### To do
Of the lines below, how many hold the string "follow"? Give only the number.
********************
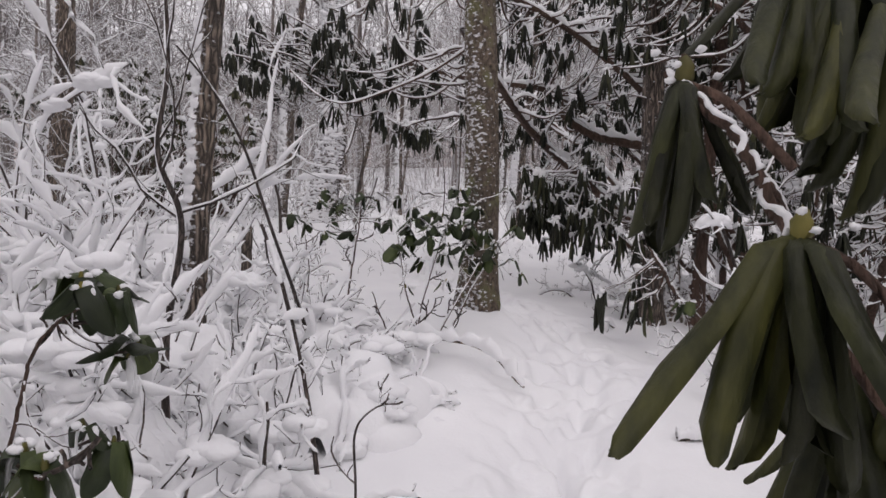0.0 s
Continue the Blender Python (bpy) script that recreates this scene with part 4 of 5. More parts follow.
rhododendron(5.9, 13.9, [
    (0.026, 0.006, [(6.0, 13.5, -0.1), (5.4, 13.9, 0.75), (4.86, 14.38, 1.10), (4.83, 14.51, 1.16), (4.96, 14.68, 1.18), (5.06, 14.87, 1.24), (5.13, 15.03, 1.36), (5.21, 15.19, 1.49), (5.16, 15.25, 1.52), (5.18, 15.39, 1.49), (5.13, 15.55, 1.46)]),
    (0.012, 0.007, [(5.06, 14.87, 1.24), (5.07, 14.95, 1.15), (5.02, 15.02, 1.17), (5.02, 15.01, 1.24)]),
    (0.022, 0.009, [(6.0, 14.0, -0.1), (5.6, 14.3, 1.1), (5.40, 14.48, 1.53), (5.44, 14.60, 1.66), (5.45, 14.76, 1.84), (5.48, 14.89, 1.97), (5.50, 15.03, 2.08), (5.41, 15.33, 2.07), (5.21, 15.44, 1.89), (5.03, 15.69, 1.89)]),
    (0.02, 0.008, [(6.0, 14.0, -0.1), (5.5, 14.1, 0.5), (5.1, 14.35, 0.8), (4.75, 14.7, 0.95), (4.65, 14.9, 0.9)]),
    (0.036, 0.014, [(3.5, 11.5, -0.1), (3.75, 12.05, 1.0), (4.3, 13.06, 1.93), (4.95, 13.8, 2.25), (5.68, 14.66, 2.55), (6.2, 15.3, 2.6)]),
    (0.02, 0.009, [(6.1, 14.1, -0.1), (6.0, 14.5, 1.1), (5.8, 14.9, 1.9), (5.4, 15.3, 2.15), (5.0, 15.7, 2.2)]),
    (0.02, 0.009, [(6.0, 13.6, -0.1), (5.6, 13.2, 0.6), (5.2, 12.9, 0.9), (4.8, 13.0, 1.0)]),
    (0.03, 0.009, [(6.1, 13.9, -0.1), (5.2, 13.3, 1.9), (4.2, 13.5, 2.7), (3.2, 13.8, 2.75), (2.4, 13.6, 2.75), (1.6, 13.2, 2.6), (0.9, 12.8, 2.45), (0.2, 12.9, 2.3)]),
    (0.032, 0.008, [(6.2, 13.9, -0.1), (5.0, 12.9, 1.6), (3.6, 12.5, 2.3), (2.4, 12.3, 2.5), (1.5, 12.4, 2.4), (1.1, 12.8, 2.3)])],
    [(5.4, 14.75, 1.1, 0.35, 0.15, 0.12, 9), (5.1, 14.0, 0.75, 0.38, 0.18, 0.25, 16), (4.6, 13.95, 1.0, 0.16, 0.3, 0.3, 8), (4.25, 13.6, 0.95, 0.25, 0.22, 0.35, 9), (4.5, 13.4, 0.58, 0.3, 0.25, 0.08, 8), (5.1, 13.3, 1.2, 0.35, 0.22, 0.55, 9), (5.4, 13.5, 2.0, 0.35, 0.2, 0.25, 7)] +
    [(4.75, 14.3, 1.05, 0.2, 0.25, 0.2, 8), (4.6, 14.3, 0.72, 0.15, 0.2, 0.12, 8), (5.5, 14.6, 1.75, 0.4, 0.5, 0.35, 9), (3.3, 14.05, 2.2, 0.5, 0.3, 0.25, 9), (3.6, 14.5, 1.9, 0.35, 0.4, 0.15, 6), (5.0, 13.2, 1.1, 0.35, 0.3, 0.35, 9), (4.6, 13.6, 1.2, 0.25, 0.25, 0.3, 7), (1.15, 12.9, 2.05, 0.35, 0.3, 0.15, 7), (1.2, 13.9, 1.98, 0.2, 0.3, 0.12, 5), (1.15, 13.45, 2.0, 0.2, 0.3, 0.15, 5), (1.3, 13.5, 1.95, 0.25, 0.2, 0.1, 4), (2.4, 12.9, 2.35, 0.6, 0.4, 0.25, 11), (2.9, 13.6, 2.1, 0.4, 0.3, 0.2, 7)],
    24, "rhododendron reaching over the trail with snow-capped drooping leaves", 100, depth=0.03, twig_count=4, tips=BEND_TIPS + OVER_TIPS, size=0.86, leaves=(7, 11))
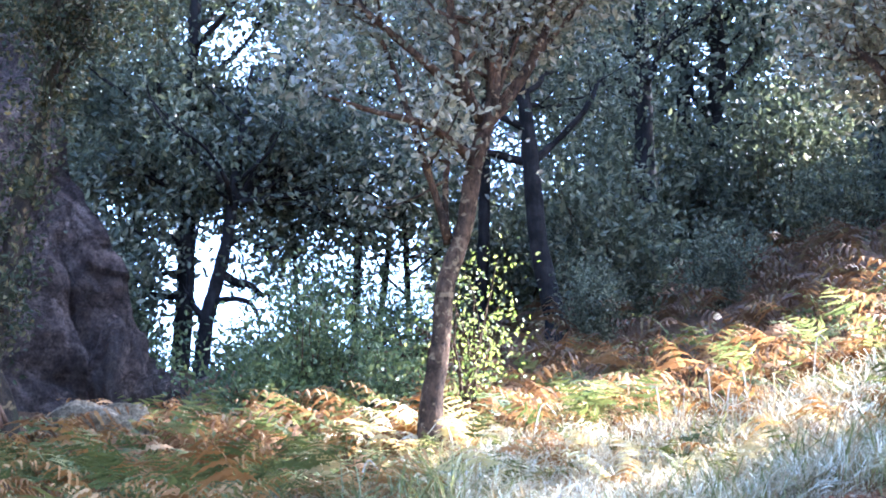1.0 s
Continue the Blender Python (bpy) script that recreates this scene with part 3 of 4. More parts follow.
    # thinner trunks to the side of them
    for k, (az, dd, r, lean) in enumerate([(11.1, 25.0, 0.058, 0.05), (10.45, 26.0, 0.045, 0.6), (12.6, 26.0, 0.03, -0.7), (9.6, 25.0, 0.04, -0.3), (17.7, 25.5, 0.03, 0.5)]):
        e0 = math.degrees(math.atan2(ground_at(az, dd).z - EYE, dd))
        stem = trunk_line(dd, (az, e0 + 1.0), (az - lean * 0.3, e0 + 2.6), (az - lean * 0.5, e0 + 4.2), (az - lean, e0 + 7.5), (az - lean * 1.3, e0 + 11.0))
        tree("holm_oak", [(stem, [r * 1.4, r, r * 0.95, r * 0.85, r * 0.6, r * 0.2])], M["oak_bark_shade"], M["forest_leaf"], "slim dark oak trunk against the bright sky gap", 42 + k,
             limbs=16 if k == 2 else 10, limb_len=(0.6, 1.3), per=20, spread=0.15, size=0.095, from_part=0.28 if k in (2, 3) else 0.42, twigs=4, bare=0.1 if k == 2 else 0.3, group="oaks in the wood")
    # ivy-clad oak before the rocks
    d = 15.0
    stem = trunk_line(d, (20.9, 10.3), (21.5, 11.6), (22.2, 12.9), (23.0, 14.6), (23.6, 16.6), (24.0, 20.0), (24.1, 24.0))
    s2 = [P(21.2, 10.6, d), P(21.1, 12.4, d), P(20.8, 14.0, d + 0.1), P(20.6, 16.0, d + 0.2), P(20.0, 18.5, d + 0.3), P(19.6, 21.0, d + 0.4)]
    rng = np.random.default_rng(5)
    extra = []
    for line, r in ((spline(stem[2:], [0.2] * 6)[0], 0.16), (spline(s2[1:], [0.2] * 5)[0], 0.12)):
        for p in line:
            for _ in range(4):
                a = rng.uniform(0, 6.28)
                extra.append(p + Vector((math.cos(a) * r, math.sin(a) * r, rng.uniform(-0.1, 0.1))))
    tree("ivy_clad_oak", [(stem, [0.19, 0.14, 0.125, 0.12, 0.11, 0.1, 0.08, 0.04]), (s2, [0.08, 0.08, 0.075, 0.07, 0.05, 0.03])], M["ivy_bark"], M["ivy_leaf"], "old oak wrapped in ivy before the rocks", 61,
         limbs=5, limb_len=(0.9, 1.6), per=22, spread=0.08, size=0.05, from_part=0.9, twigs=6, extra=extra,
         own_limbs=spread_limbs(P(23.3, 15.6, d), (22.0, 26.0), (17.6, 20.8), d, 7, 1) + spread_limbs(P(20.0, 18.5, d + 0.3), (16.6, 22.0), (19.2, 22.5), d, 8, 2))
    for k, marks in enumerate([((20.75, 9.9), (21.15, 11.2), (21.6, 12.6), (21.8, 13.9)), ((20.6, 10.0), (21.1, 11.0), (21.5, 12.2))]):
        pts = [P(az, el, d - 0.25 + 0.05 * k) for az, el in marks]
        v, f = tube(pts, [0.016, 0.015, 0.013, 0.009][: len(pts)], 7, 5)
        tagged(mesh_ob("climbing_vine", v, f, M["wood"], smooth=True), "woody climbing stem leaning on the ivy-clad oak", "vine")
    # lichen-spotted oaks before the crag
    d = 13.8
    stem = trunk_line(d, (26.0, 8.3), (26.6, 9.6), (27.1, 10.6), (27.45, 12.0), (27.5, 13.4), (27.7, 15.2), (28.2, 18.0), (28.6, 22.0))
    l1 = ([P(27.55, 14.2, d), P(28.2, 14.9, d), P(28.8, 16.0, d), P(29.2, 17.6, d)], [0.05, 0.04, 0.03, 0.015])
    tree("holm_oak", [(stem, [0.09, 0.068, 0.064, 0.06, 0.056, 0.052, 0.045, 0.035, 0.02])], M["mossy_bark"], M["shade_toned_leaf"], "crooked holm oak with ochre lichen on its trunk", 62,
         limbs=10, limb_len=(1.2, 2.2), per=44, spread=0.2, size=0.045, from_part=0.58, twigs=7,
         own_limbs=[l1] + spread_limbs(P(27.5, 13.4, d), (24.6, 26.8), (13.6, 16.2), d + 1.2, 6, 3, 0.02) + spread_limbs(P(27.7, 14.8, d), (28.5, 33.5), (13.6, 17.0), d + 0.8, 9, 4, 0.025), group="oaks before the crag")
    d = 13.0
    stem = trunk_line(d, (31.9, 6.6), (32.2, 7.8), (32.6, 8.9), (33.2, 10.1), (33.6, 12.0), (33.9, 16.0))
    s2 = [P(32.55, 8.8, d), P(32.35, 9.6, d), P(32.3, 11.0, d), P(32.2, 13.0, d), P(31.9, 17.0, d)]
    tree("holm_oak", [(stem, [0.075, 0.055, 0.05, 0.045, 0.04, 0.03, 0.012]), (s2, [0.05, 0.045, 0.04, 0.035, 0.012])], M["lichen_bark"], M["shade_toned_leaf"], "thin dark oak forking low, spotted with lichen", 63,
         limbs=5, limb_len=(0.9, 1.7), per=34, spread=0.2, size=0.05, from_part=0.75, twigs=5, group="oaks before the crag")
    d = 14.4
    stem = trunk_line(d, (29.7, 7.9), (30.3, 8.9), (30.7, 10.2), (31.0, 11.4), (30.6, 13.0), (30.4, 17.0))
    s2 = [P(30.2, 8.8, d), P(29.6, 9.6, d - 0.1), P(28.8, 10.6, d - 0.2), P(28.2, 11.5, d - 0.2)]
    tree("holm_oak", [(stem, [0.08, 0.058, 0.052, 0.046, 0.04, 0.03, 0.012]), (s2, [0.045, 0.035, 0.028, 0.02])], M["lichen_bark"], M["shade_toned_leaf"], "bent dark oak before the crag", 64,
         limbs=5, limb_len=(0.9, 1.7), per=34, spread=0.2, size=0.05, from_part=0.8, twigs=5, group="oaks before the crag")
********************
### Output of the exercise
2